The UN maritime court found that greenhouse gases constitute marine pollution leading to rising sea levels. The countries had an obligation to take measures to mitigate effects on oceans. The International Tribunal for the Law of the Sea, in their first climate change related judgement said that the emission from fossil fuel  and other planet-warming gases that are absorbed by the oceans count as marine pollution. The opinion can help guide countries in their climate policy but is not legally binded. 

“Anthropogenic GHG emissions into the atmosphere constitute pollution of the marine environment” under the international UNCLOS treaty, the International Tribunal for the Law of the Sea (ITLOS) ruled in an expert opinion. Polluting countries have specific obligations to take all necessary measures to protect the environment. They take control of emissions under their jurisdiction and ensure that no damage is caused to other states and their environment. This implies that the legal obligation for states to protect and preserve the marine environment under the UN’s Convention on the Law of the Sea (UNCLOS) also applies to the main drivers of the climate crisis.

The Tribunal’s ruling outlines the obligations that nations have with regard to climate change under international maritime law. It was requested that it think about three queries: Are emissions of greenhouse gases considered marine pollution? What responsibilities does a State have to stop and lessen that pollution? and what responsibilities do they have to safeguard the oceans from the effects of climate change?

The UNCLOS treaty brings together countries to prevent pollution in the oceans. As per the council, pollution is defined as any substance or energy causing harm to marine life.
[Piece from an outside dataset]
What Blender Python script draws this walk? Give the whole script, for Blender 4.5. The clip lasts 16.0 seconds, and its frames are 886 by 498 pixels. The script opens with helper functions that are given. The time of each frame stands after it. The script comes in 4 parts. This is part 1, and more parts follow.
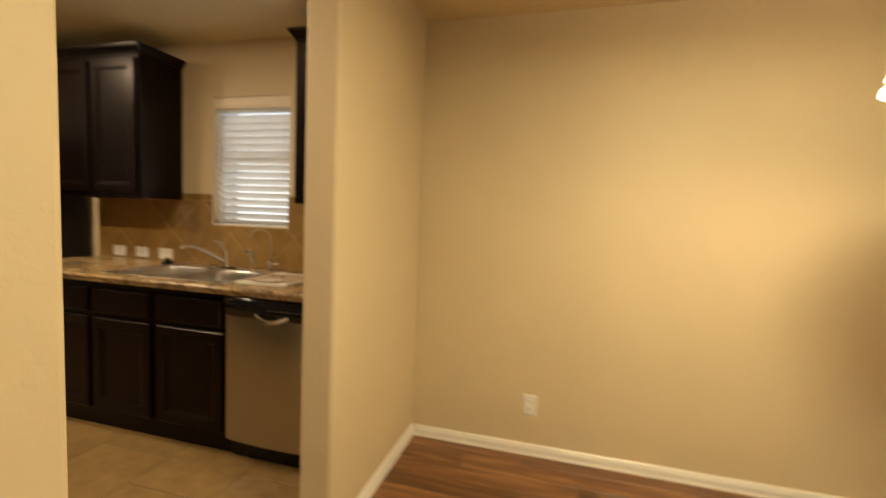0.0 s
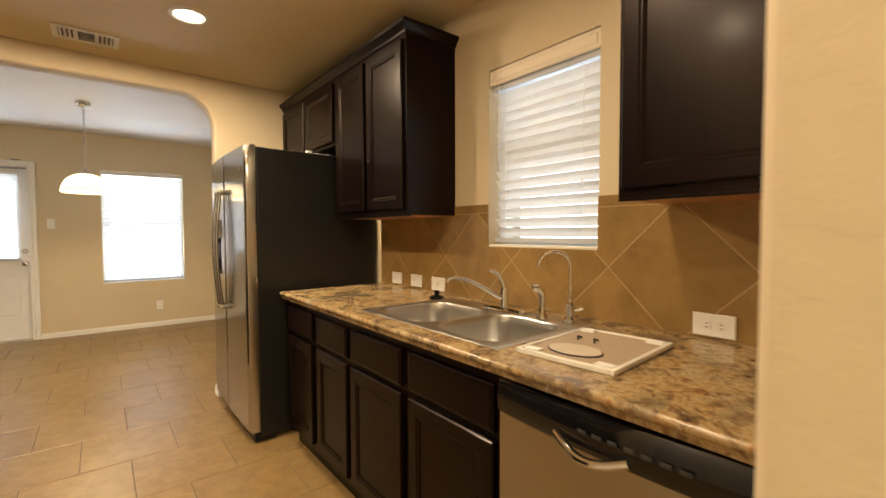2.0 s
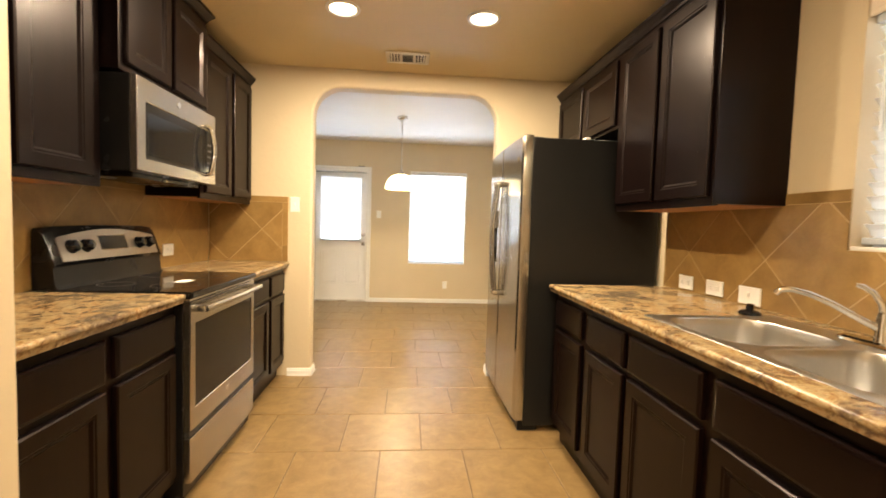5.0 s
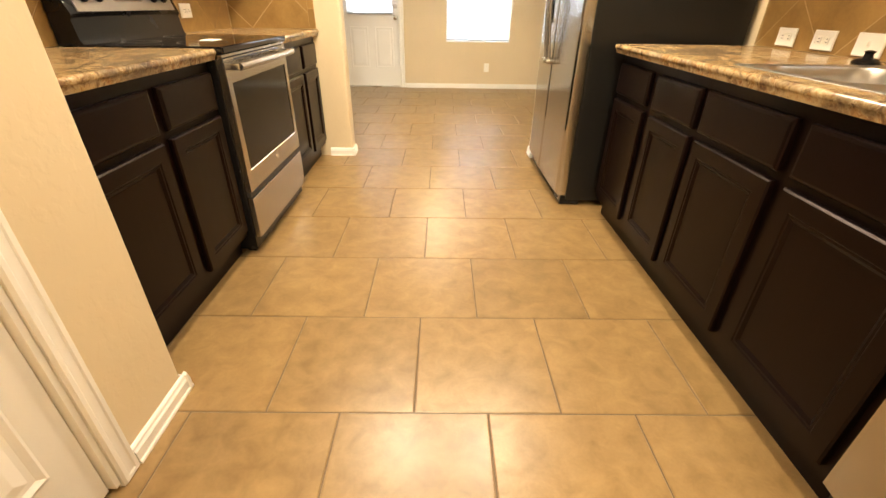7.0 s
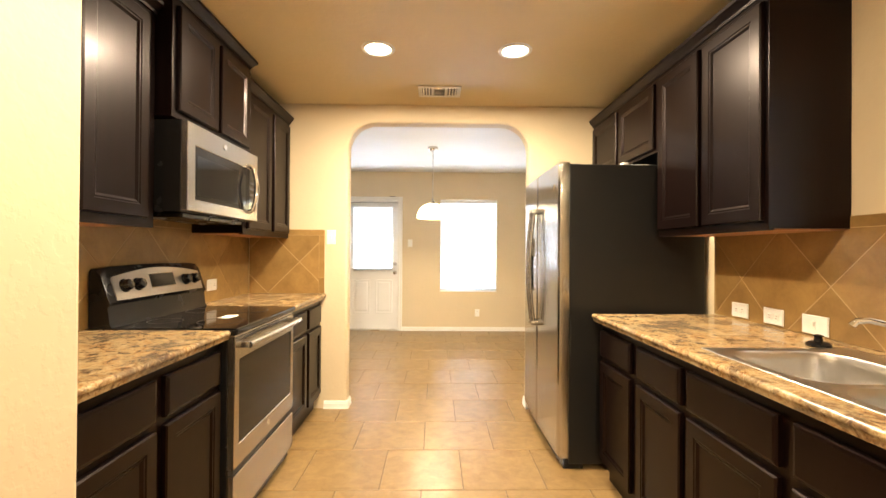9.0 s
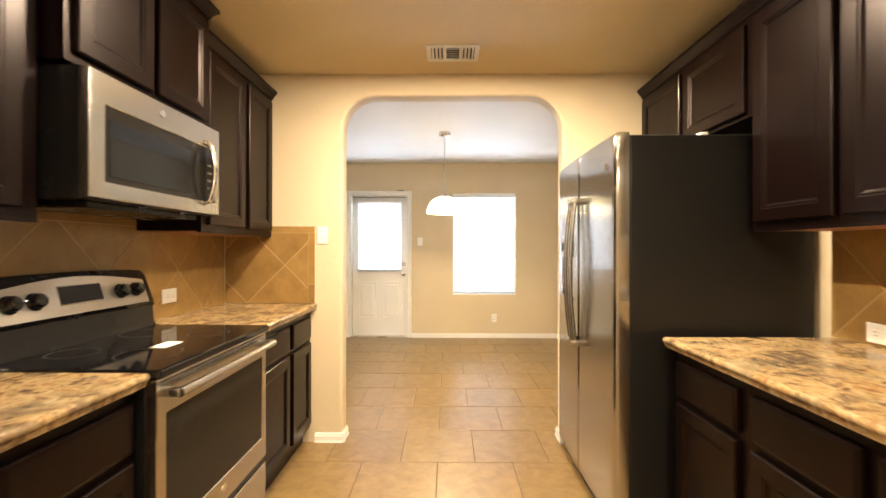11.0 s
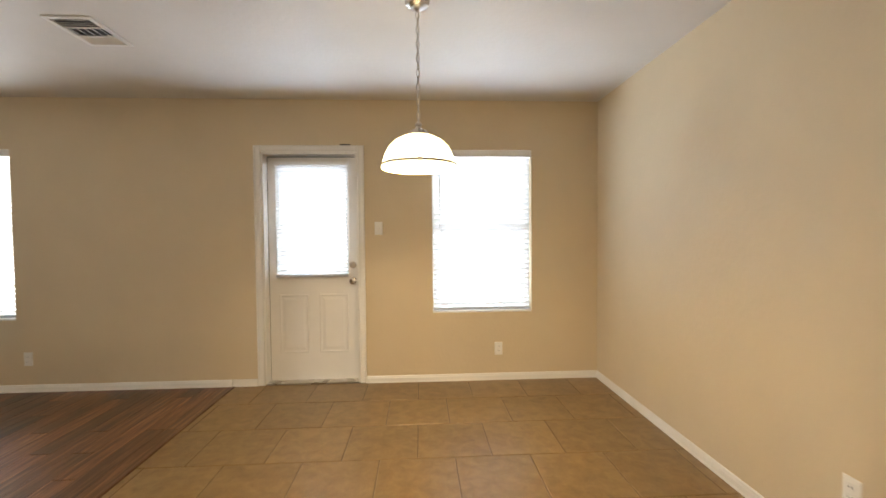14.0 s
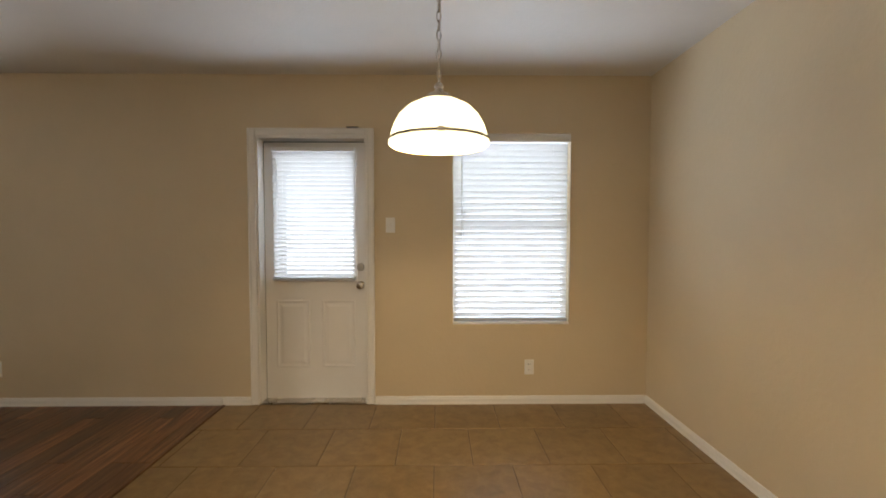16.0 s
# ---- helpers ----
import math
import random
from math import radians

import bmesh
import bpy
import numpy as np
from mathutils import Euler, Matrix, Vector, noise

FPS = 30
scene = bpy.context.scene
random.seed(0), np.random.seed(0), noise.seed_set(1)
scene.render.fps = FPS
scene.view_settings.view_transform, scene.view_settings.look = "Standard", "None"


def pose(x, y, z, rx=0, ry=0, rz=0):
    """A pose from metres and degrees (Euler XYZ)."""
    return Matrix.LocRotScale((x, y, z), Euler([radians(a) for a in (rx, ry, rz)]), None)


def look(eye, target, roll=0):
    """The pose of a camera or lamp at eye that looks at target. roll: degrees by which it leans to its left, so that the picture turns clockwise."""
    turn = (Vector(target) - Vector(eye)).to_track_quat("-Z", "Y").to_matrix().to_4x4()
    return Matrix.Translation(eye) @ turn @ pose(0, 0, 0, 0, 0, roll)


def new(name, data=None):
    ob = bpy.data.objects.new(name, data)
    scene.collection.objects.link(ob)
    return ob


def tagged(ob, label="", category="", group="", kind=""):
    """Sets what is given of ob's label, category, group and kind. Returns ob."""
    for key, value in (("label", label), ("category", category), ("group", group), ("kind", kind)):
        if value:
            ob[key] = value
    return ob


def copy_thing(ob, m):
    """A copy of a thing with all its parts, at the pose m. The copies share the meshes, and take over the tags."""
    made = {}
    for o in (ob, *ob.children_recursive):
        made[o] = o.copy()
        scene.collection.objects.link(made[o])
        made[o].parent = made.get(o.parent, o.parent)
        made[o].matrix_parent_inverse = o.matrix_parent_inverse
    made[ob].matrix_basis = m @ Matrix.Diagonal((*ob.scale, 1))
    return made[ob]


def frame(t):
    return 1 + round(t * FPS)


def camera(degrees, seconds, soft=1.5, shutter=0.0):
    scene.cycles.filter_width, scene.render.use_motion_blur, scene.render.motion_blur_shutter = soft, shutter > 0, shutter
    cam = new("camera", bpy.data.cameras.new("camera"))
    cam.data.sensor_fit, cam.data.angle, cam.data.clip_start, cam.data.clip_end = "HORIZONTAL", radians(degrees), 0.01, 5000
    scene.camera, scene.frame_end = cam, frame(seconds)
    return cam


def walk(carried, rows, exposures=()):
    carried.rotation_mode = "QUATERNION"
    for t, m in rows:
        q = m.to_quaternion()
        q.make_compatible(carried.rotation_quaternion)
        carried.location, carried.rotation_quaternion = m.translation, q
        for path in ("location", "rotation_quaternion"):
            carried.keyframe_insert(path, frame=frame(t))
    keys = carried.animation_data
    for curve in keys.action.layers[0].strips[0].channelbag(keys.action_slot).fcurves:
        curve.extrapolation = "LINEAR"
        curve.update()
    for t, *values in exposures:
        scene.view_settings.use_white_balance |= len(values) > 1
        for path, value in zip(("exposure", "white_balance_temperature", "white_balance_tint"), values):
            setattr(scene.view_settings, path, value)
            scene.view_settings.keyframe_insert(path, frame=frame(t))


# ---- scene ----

Although it does not specifically list carbon as a pollutant, which was argued by the plaintiffs to be included. 

The court said that the states are legally obligated to take all necessary measures to achieve the goal of keeping global warming to 1.5 degree Celsius and above pre-industrial levels.

The world’s biggest carbon polluter, China had argued in the court that the Tribunal did not own authority to issue advisory opinions, saying these could fragment international law

Small island nations with their limited economic power are vulnerable and exposed to climate change which has been largely neglected. The pledges to cut carbon emissions have fallen far short for limiting the worst effects of global warming. 

The decision could influence two emerging legal opinions by the Inter-American Court on human rights and the International Court of Justice, which are considering the obligations of the state. The European Court of Human Rights issued a ruling in favor of the plaintiffs who claimed that Switzerland was not doing what was required to combat climate change. 

The ocean’s ecosystem creates half the oxygen that humans breathe. It further limits and diminishes global warming to an extent by absorbing carbon dioxide emitted by human beings and their activities. However, the rising emissions can warm and acidify seawater, causing harm to marine life and ecosystem. The small island countries face an existential threat due to the rising sea temperatures that accelerates the melting of the polar ice and an increase in the sea levels.